Deputy Mayor Sam Austin spoke during council about a building he saw while canvassing in 2012. He described doors off hinges, broken windows, and a leak in the hallway that had soaked the carpet for so long it was sprouting mushrooms.
“I wish all this wasn’t necessary. In an ideal world it wouldn’t be, but we live in a world where a small group of people let mushrooms grow in hallways,” Austin said.
Landlords opposed to registry
The Investment Property Owners Association of Nova Scotia (IPOANS) is opposed to the bylaw. After the bylaw passed first reading in January, IPOANS asked the provincial government to intervene. The Houston government passed Bill 225 in November 2022, giving itself the power to nullify any municipal bylaw related to housing and development.
“To be clear, we support all reasonable regulatory measures to protect the health and safety of tenants, staff and property owners/operators. But they must be enacted in a manner that ensures consultation, procedural fairness and decisions based on evidence, not conjecture and anecdote,” IPOANS executive director Kevin Russell wrote in a February email to Municipal Affairs and Housing Minister John Lohr.
“We continue to maintain the By-Laws passed at first reading by Halifax Regional Council meet the thresholds for nullification as set out under section 204 (1) of the Halifax Regional Municipality Charter Act.”

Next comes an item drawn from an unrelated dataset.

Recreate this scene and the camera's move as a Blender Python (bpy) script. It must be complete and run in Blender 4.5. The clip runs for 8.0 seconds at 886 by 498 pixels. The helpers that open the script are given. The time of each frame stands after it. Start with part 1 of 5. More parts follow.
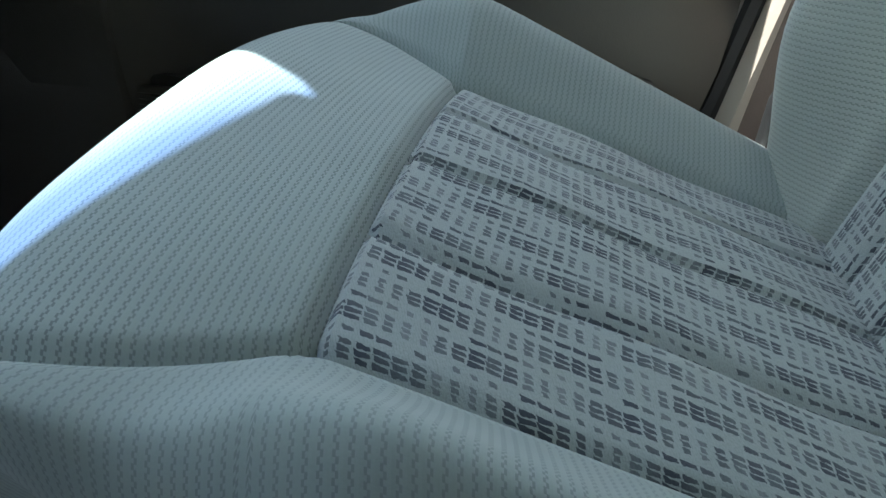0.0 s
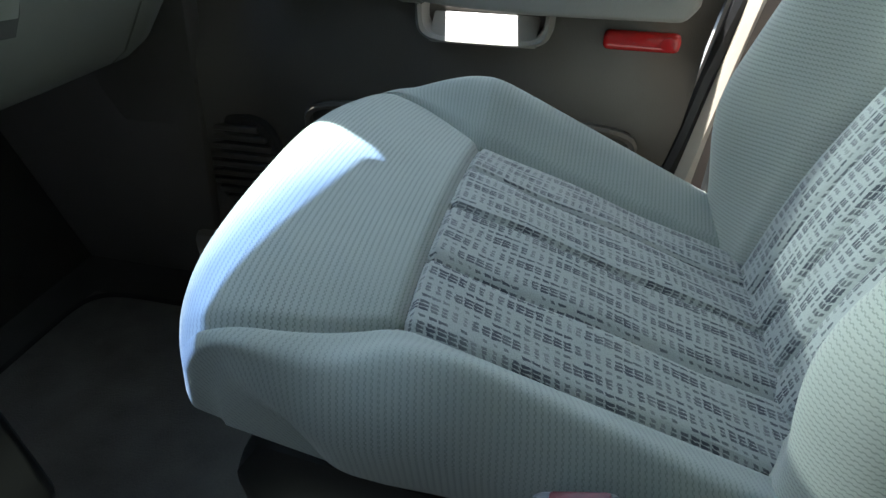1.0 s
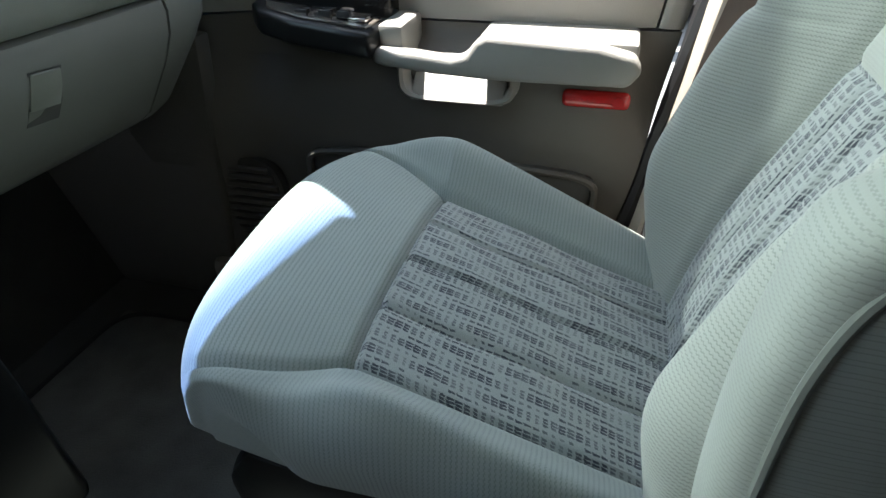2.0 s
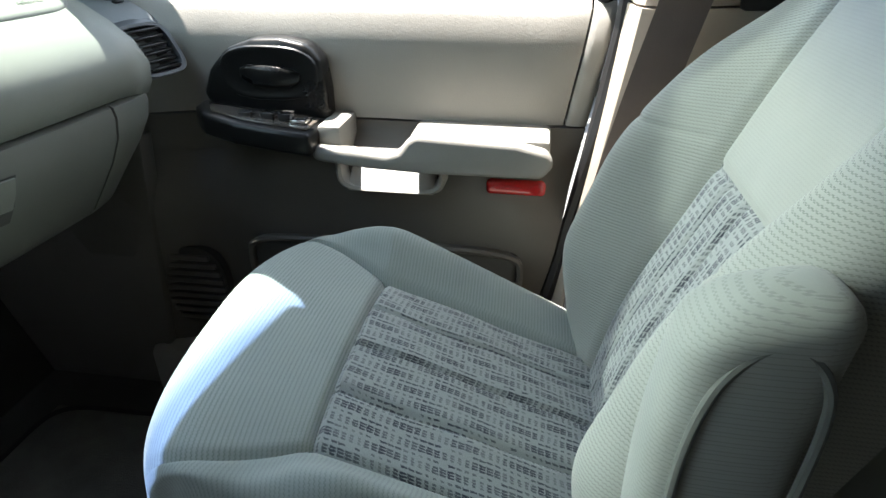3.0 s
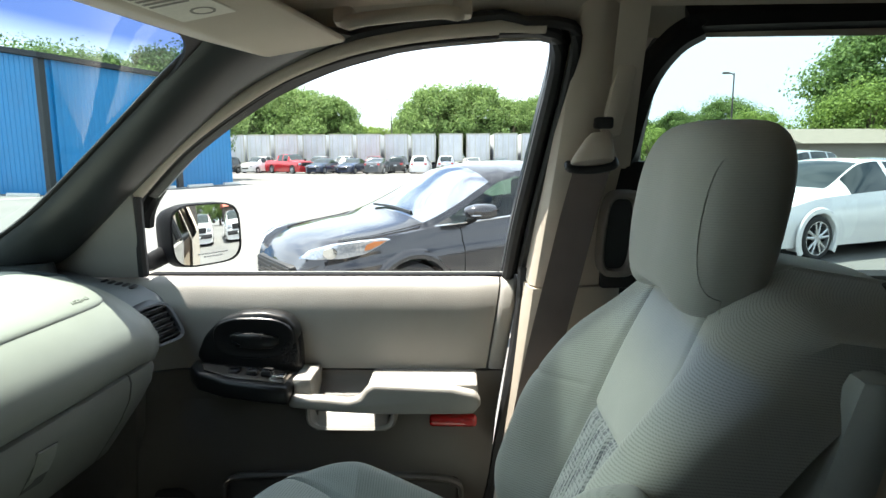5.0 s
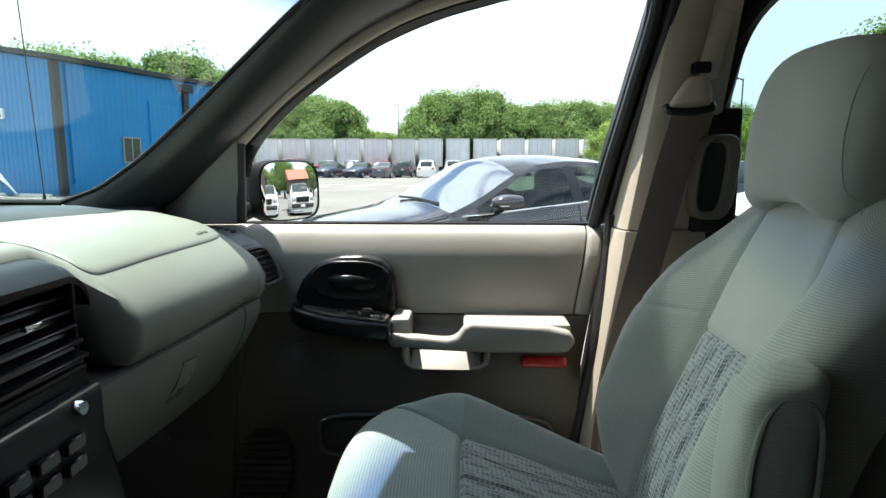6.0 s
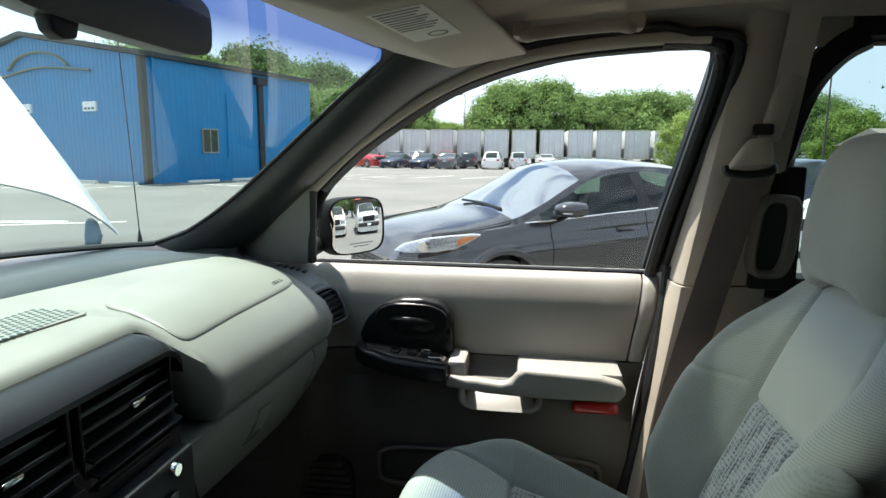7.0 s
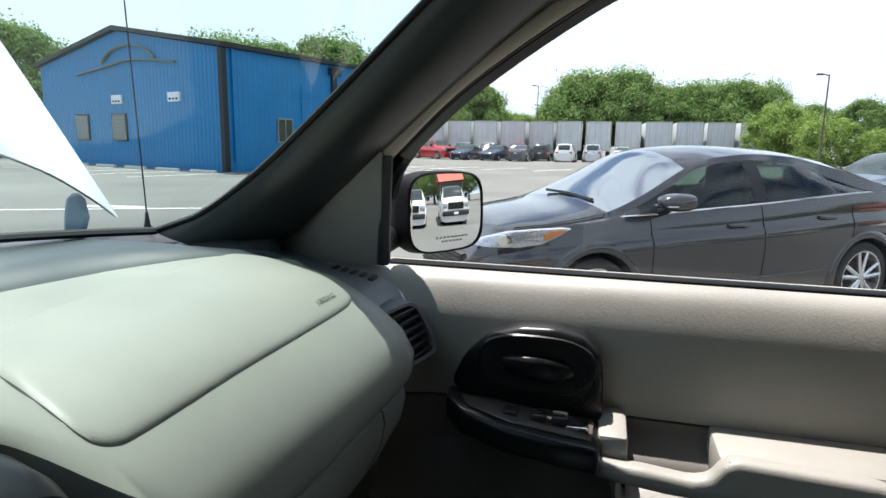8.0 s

Mason said there was consultation with the group as part of a 2019 consultant’s report, and he’s unmoved by its opposition.
“I don’t like being bullied,” Mason said.
“I am not interested in that conversation with them, threatening to go to the premier like he’s our dad to use 225 to override our attempts to do our job.”
ACORN wanted more
For the local chapter of the Association of Community Organizations for Reform Now (ACORN), landlords’ opposition is no surprise.
“Every industry fights regulation. I’m sure the people who owned coal mines wanted to keep the kids working in them,” Hannah Wood, Halifax Peninsula ACORN chair, told reporters outside city hall on Tuesday.
ACORN would’ve liked to see the bylaw go further. It wanted HRM to charge landlords a licensing fee.
“We did want this to have a licensing fee for landlords so that it can pay for itself, but the city is confident that they have hired enough additional staff and bylaw to administer this without charging,” Wood said. “But I hope in the future, if it doesn’t, if it ceases to be affordable that way they do add to the fee system.”
ACORN also wanted HRM to publish all violations on its open data site. The municipality plans to publish only more serious violations, where landlords don’t fix them quickly, along with a list of rental properties and landlords.
The motion to approve the new bylaw and the amendments to minimum standards passed 15-1. Coun. Paul Russell voted no, and argued the bylaw didn’t provide enough benefit to justify its cost.
“I think that the intent is good, I think that the hopes are good, I think that the promise is good. I don’t think we’re seeing enough benefit for it. And I don’t think we see the cost of it as accurately as we should,” Russell said.